Supplied material:
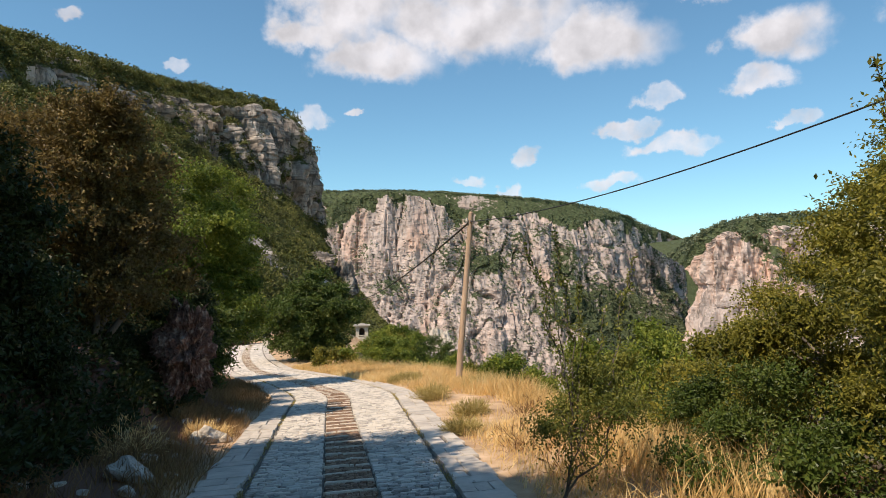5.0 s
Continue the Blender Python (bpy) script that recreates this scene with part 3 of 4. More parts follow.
def near_mountain():
    rng = np.random.default_rng(7)
    back = [(-160, 60, 70), (-190, 140, 95), (-200, 240, 110), (-170, 330, 105), (-150, 350, 85), (-140, 350, 80)]
    rim = [(-105.1, 20, 38.0), (-105.1, 90, 47.0), (-104.1, 142, 56.0), (-105.1, 175, 64.5), (-99.0, 233, 74.5), (-88.0, 258, 76.5), (-69.5, 277, 78.0), (-62.5, 303, 75.0), (-63.0, 320, 70), (-95, 345, 64)]
    lip = [(-100.1, 20, 34.0), (-100.1, 88, 43.0), (-99.1, 138, 50.0), (-101.1, 171, 59.0), (-97.0, 227, 68.0), (-82.0, 250, 69.0), (-63.5, 268, 72.0), (-58.2, 298, 68.0), (-58.6, 315, 62), (-90, 340, 56)]
    base = [(-96.2, 20, 32), (-96.2, 86, 40), (-95.2, 135, 45), (-101.2, 166, 52), (-95.5, 215, 58), (-80.5, 241, 47), (-63.0, 261, 39), (-56.0, 295, 27), (-55.0, 312, 18), (-80, 338, 10)]
    low = [(-62, 20, 14), (-60, 50, 14), (-52, 75, 13), (-49, 98, 15), (-41, 124, 12), (-38, 146, 6), (-33, 168, 4), (-29, 190, 3), (-24, 225, -4), (-20, 300, -20)]
    toe = [(-28, 14, 2), (-30, 40, 0), (-30, 60, 1), (-30, 80, 0), (-29, 105, -2), (-28, 130, -4), (-25, 155, -7), (-18, 185, -12), (-10, 225, -30), (0, 300, -60)]

    def push(p, u, v):
        line = np.stack([p[:, 0], p[:, 1], p[:, 2] * 0.1], 1)
        wall = np.clip(1 - np.abs(v - 2.5) / 0.75, 0, 1) ** 0.5
        tall = np.clip((u - 0.38) / 0.2, 0.25, 1)
        strata = (np.abs(((p[:, 2] + 1.0 * fbm(p, 0.2, 3, 0.8, 2.0)) / 1.9) % 1.0 - 0.5)) * 1.6
        q = p[:, 1] / 25.0 + 0.35 * fbm(line, 0.05, 2, 0.8, 9.0) + 0.12 * np.sin(p[:, 2] * 0.3)
        q2 = p[:, 1] / 6.6 + 0.4 * fbm(line, 0.12, 2, 0.8, 4.0)
        f1, f2 = q % 1.0, q2 % 1.0
        shelf = lambda f, a, b: np.clip(np.minimum(f / a, (1 - f) / b), 0, 1)
        cleft = np.clip((np.abs((p[:, 1] / 10.5 + 0.5 * fbm(line, 0.07, 2, 0.8, 6.0)) % 1.0 - 0.5) * 2 - 0.74) / 0.2, 0, 1)
        butt = 9.0 * shelf(f1, 0.2, 0.1) + 3.0 * shelf(f2, 0.3, 0.15) - 8.0 * cleft
        crack = 2.6 * blocks(q2 * 1.0, p[:, 2] / 7.0 + 0.5 * np.sin(p[:, 1] * 0.3), 4.0) + 1.2 * blocks(p[:, 1] / 2.2, p[:, 2] / 2.4, 5.0)
        return wall * tall * (butt + crack - 8.5 + 2.0 * fbm(line, 0.22, 4, 0.7, 2.0) + 0.45 * strata) + 1.2 * fbm(p, 0.12, 4, 0.8, 3.0) * np.clip(4.6 - v, 0.1, 1)

    def veg(p, n, u, v):
        a = fbm(p, 0.05, 4, 0.8, 2.0)
        rock = np.where((v > 1.75) & (v < 3.05), 1.0, 0.0)
        gap = np.clip(fbm(p * np.array([1, 1, 0.2]), 0.035, 3, 0.8, 11.0) * 2.2 - 0.2, 0, 0.6) * (u < 0.5)
        return np.where(rock > 0, 0.3 + 0.4 * a + 0.9 * np.clip(n[:, 2] - 0.45, 0, 1) + gap, 0.66 + 0.35 * a)
    ob, G, g, N = sheet("mountain_cliff", [back, rim, lip, base, low, toe], [10, 10, 70, 60, 24], 420, M_near_rock, push, veg, "layered grey limestone cliff above a scrubby mountainside", "cliff")
    rows = np.arange(G.shape[0])[:, None]
    w = np.clip(g - 0.4, 0, 1) * (rows > 4)
    P = pick(rng, G, w + 0.003, 15000)
    scatter_clumps("mountain_scrub", rng, P, 1.55, 40, 0.62, M_scrub, "olive and brown scrub covering the mountainside", "scrub", 1.15)
    # trees on the skyline
    P = pick(rng, G, (rows > 8) * (rows < 16) * np.ones_like(g), 260)
    scatter_clumps("skyline_trees", rng, P + np.array([0, 0, 1.0]), 2.2, 60, 0.8, M_scrub, "low trees along the cliff skyline", "trees", 1.0)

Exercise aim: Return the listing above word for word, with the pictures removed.

Reply:
5.0 s
Continue the Blender Python (bpy) script that recreates this scene with part 3 of 4. More parts follow.
def near_mountain():
    rng = np.random.default_rng(7)
    back = [(-160, 60, 70), (-190, 140, 95), (-200, 240, 110), (-170, 330, 105), (-150, 350, 85), (-140, 350, 80)]
    rim = [(-105.1, 20, 38.0), (-105.1, 90, 47.0), (-104.1, 142, 56.0), (-105.1, 175, 64.5), (-99.0, 233, 74.5), (-88.0, 258, 76.5), (-69.5, 277, 78.0), (-62.5, 303, 75.0), (-63.0, 320, 70), (-95, 345, 64)]
    lip = [(-100.1, 20, 34.0), (-100.1, 88, 43.0), (-99.1, 138, 50.0), (-101.1, 171, 59.0), (-97.0, 227, 68.0), (-82.0, 250, 69.0), (-63.5, 268, 72.0), (-58.2, 298, 68.0), (-58.6, 315, 62), (-90, 340, 56)]
    base = [(-96.2, 20, 32), (-96.2, 86, 40), (-95.2, 135, 45), (-101.2, 166, 52), (-95.5, 215, 58), (-80.5, 241, 47), (-63.0, 261, 39), (-56.0, 295, 27), (-55.0, 312, 18), (-80, 338, 10)]
    low = [(-62, 20, 14), (-60, 50, 14), (-52, 75, 13), (-49, 98, 15), (-41, 124, 12), (-38, 146, 6), (-33, 168, 4), (-29, 190, 3), (-24, 225, -4), (-20, 300, -20)]
    toe = [(-28, 14, 2), (-30, 40, 0), (-30, 60, 1), (-30, 80, 0), (-29, 105, -2), (-28, 130, -4), (-25, 155, -7), (-18, 185, -12), (-10, 225, -30), (0, 300, -60)]

    def push(p, u, v):
        line = np.stack([p[:, 0], p[:, 1], p[:, 2] * 0.1], 1)
        wall = np.clip(1 - np.abs(v - 2.5) / 0.75, 0, 1) ** 0.5
        tall = np.clip((u - 0.38) / 0.2, 0.25, 1)
        strata = (np.abs(((p[:, 2] + 1.0 * fbm(p, 0.2, 3, 0.8, 2.0)) / 1.9) % 1.0 - 0.5)) * 1.6
        q = p[:, 1] / 25.0 + 0.35 * fbm(line, 0.05, 2, 0.8, 9.0) + 0.12 * np.sin(p[:, 2] * 0.3)
        q2 = p[:, 1] / 6.6 + 0.4 * fbm(line, 0.12, 2, 0.8, 4.0)
        f1, f2 = q % 1.0, q2 % 1.0
        shelf = lambda f, a, b: np.clip(np.minimum(f / a, (1 - f) / b), 0, 1)
        cleft = np.clip((np.abs((p[:, 1] / 10.5 + 0.5 * fbm(line, 0.07, 2, 0.8, 6.0)) % 1.0 - 0.5) * 2 - 0.74) / 0.2, 0, 1)
        butt = 9.0 * shelf(f1, 0.2, 0.1) + 3.0 * shelf(f2, 0.3, 0.15) - 8.0 * cleft
        crack = 2.6 * blocks(q2 * 1.0, p[:, 2] / 7.0 + 0.5 * np.sin(p[:, 1] * 0.3), 4.0) + 1.2 * blocks(p[:, 1] / 2.2, p[:, 2] / 2.4, 5.0)
        return wall * tall * (butt + crack - 8.5 + 2.0 * fbm(line, 0.22, 4, 0.7, 2.0) + 0.45 * strata) + 1.2 * fbm(p, 0.12, 4, 0.8, 3.0) * np.clip(4.6 - v, 0.1, 1)

    def veg(p, n, u, v):
        a = fbm(p, 0.05, 4, 0.8, 2.0)
        rock = np.where((v > 1.75) & (v < 3.05), 1.0, 0.0)
        gap = np.clip(fbm(p * np.array([1, 1, 0.2]), 0.035, 3, 0.8, 11.0) * 2.2 - 0.2, 0, 0.6) * (u < 0.5)
        return np.where(rock > 0, 0.3 + 0.4 * a + 0.9 * np.clip(n[:, 2] - 0.45, 0, 1) + gap, 0.66 + 0.35 * a)
    ob, G, g, N = sheet("mountain_cliff", [back, rim, lip, base, low, toe], [10, 10, 70, 60, 24], 420, M_near_rock, push, veg, "layered grey limestone cliff above a scrubby mountainside", "cliff")
    rows = np.arange(G.shape[0])[:, None]
    w = np.clip(g - 0.4, 0, 1) * (rows > 4)
    P = pick(rng, G, w + 0.003, 15000)
    scatter_clumps("mountain_scrub", rng, P, 1.55, 40, 0.62, M_scrub, "olive and brown scrub covering the mountainside", "scrub", 1.15)
    # trees on the skyline
    P = pick(rng, G, (rows > 8) * (rows < 16) * np.ones_like(g), 260)
    scatter_clumps("skyline_trees", rng, P + np.array([0, 0, 1.0]), 2.2, 60, 0.8, M_scrub, "low trees along the cliff skyline", "trees", 1.0)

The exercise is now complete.